At first glance it looked like the Byzantines had given away the ranch. But we must remember the historical context. At the Battle of Durazzo in October of 1181 the Byzantine Army had been thoroughly routed and Emperor Alexius had himself fled the battlefield with blood streaming down his face from a wound on his forehead.  This was a well-nigh unbelievable insult and injury to the person of the Emperor. By May of 1182, the  usual date given for the Chrysobull, the Norman army had advanced along the Via Egnatia well into the Balkans and at the rate they were going could be expected to be pounding on the gates of the Theodosian Land Wall in a matter of months. Alexius was clearly desperate. He would do whatever to took to get the Venetians onboard for the battle against the rampaging Normans and sort out the details later.
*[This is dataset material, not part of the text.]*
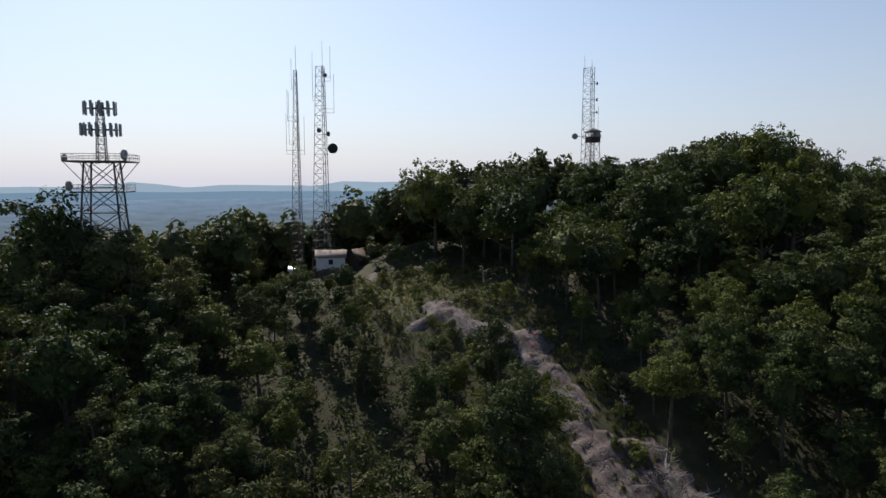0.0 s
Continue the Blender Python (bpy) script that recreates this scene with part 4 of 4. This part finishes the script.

In the meantime the Venetians based in their Quarter in Constantinople began to accumulate huge fortunes as a result of the trade advantages granted to them in the Chrysobull of 1182. The Dandolos got their foot in the door early. Within a few years Domenico Dandolo, the grandson of the Domenico Dandolo who had brought the relics of St. Tarasius from Constantinople to Venice was appointed ambassador to the Byzantine capital. His grandson, Enrico Dandolo, would instigate the sack of the city in 1204.